3.4 User Interaction & Controls

  • UI Widgets: Time range pickers, filters, multi-selection options, and a user-friendly math expression builder.
  • Data Export: Save selections, operations, and views as YAML configurations.
  • Annotation & Flagging: Mark data points, add notes, and track edits with user roles and permissions.
  • Collaboration & Sharing: Generate permalinks for dataset views and enable real-time collaborative annotation.
  • User Feedback: Progress indicators and error messages.

4. Data Catalog Schema

Each entry in the data catalog refers to a single pandas DataFrame, typically time-indexed. Key attributes:

  • ID: Unique identifier (string)
  • Name: Human-readable name (string)
  • Time Start / End: Time range of the data (datetime)
  • Source: Storage location (CSV, HDF5, etc.) (string)
  • Variable(s): Data columns (list of strings)
  • Geometry: GIS reference (point, line, polygon) (GeoJSON)
  • Metadata: Additional attributes (JSON)
  • Data Provenance: Source, processing steps (JSON)

5. UI Layout (Panel-Based)

5.1 Sidebar (Filters & Controls)

  • Time Range Selector (pn.widgets.DatetimeRangePicker)
  • Variable & ID Selection (pn.widgets.MultiChoice)
  • Geometry Filter (pn.widgets.Checkbox, pn.widgets.Select)
  • Apply / Reset Filters (pn.widgets.Button)
  • Save / Load Views (pn.widgets.FileInput, pn.widgets.Button)

5.2 Main Panel (Tabbed Layout)

  • 📜 Catalog View:
    • Table Representation (pn.widgets.Tabulator) with filtering, sorting, and search.
    • Metadata Display for dataset attributes.
  • 📈 Time Series View:
    • Interactive Plots (hv.Curve, hv.Scatter)
    • Multi-Selection Support for datasets.
    • Options to visualize missing data and outliers.
  • 🌍 Map View:
    • Geospatial Representation (gv.Points, gv.Polygons)
    • Region-Based Filtering.
  • ⚙️ Operations (Math & Merging):
    • Math Expression Input (pn.widgets.TextAreaInput or visual builder).
    • Apply Transformations (pn.widgets.Button).
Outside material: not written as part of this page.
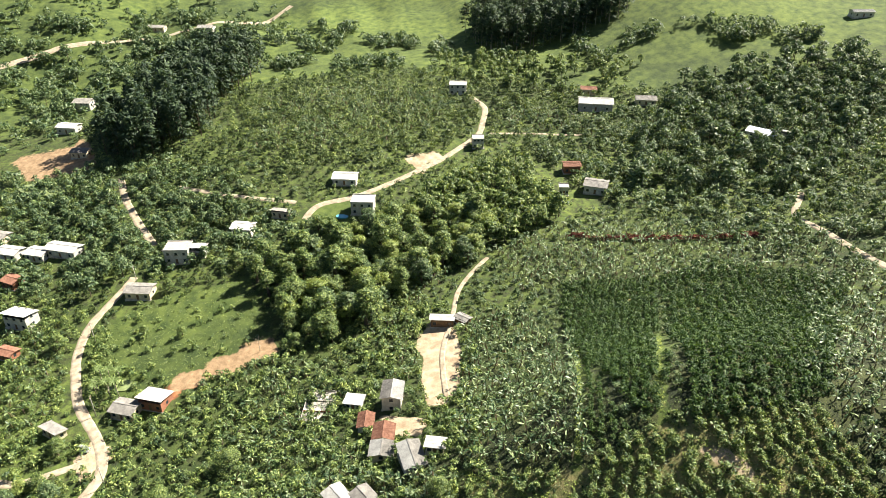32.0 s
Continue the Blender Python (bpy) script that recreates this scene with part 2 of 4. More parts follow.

6. Data Processing & Backend

  • FastAPI Services for retrieving and processing data.
  • Catalog Adapters for different storage formats.
  • Safe expression evaluation using a dedicated library.
  • Merging & Concatenation logic to unify datasets.
  • Asynchronous processing for long-running operations.
  • Caching mechanisms for performance improvement.

7. Deployment & Hosting

  • Containerized Deployment on Azure Apps.
  • Azure File Share for persistent data storage.
  • Azure Database for metadata storage.
  • Azure Authentication for secure access.
  • Monitoring & Logging strategies.
  • CI/CD pipelines.

8. Next Steps

  1. Prototype UI Implementation with Panel: (High Priority)
  2. Develop Backend APIs for Data Retrieval & Processing: (High Priority)
  3. Implement Safe Math Expression Evaluation: (High Priority)
  4. Enhance GIS Mapping Capabilities:
  5. Implement Data Quality Checks:
  6. Implement Collaborative Features (annotations, version control):
  7. Implement Asynchronous Processing and Caching:
  8. Setup Monitoring, Logging, and CI/CD:
  9. User Testing and Feedback Collection:

9. Security Considerations

  • Replace eval() with a secure math evaluation library.
  • Implement user authentication and authorization.
  • Secure data storage and transmission.
  • Regular security audits.

10. Scalability

  • Use scalable database solutions for metadata.
  • Implement load balancing for backend services.
  • Optimize data processing and caching.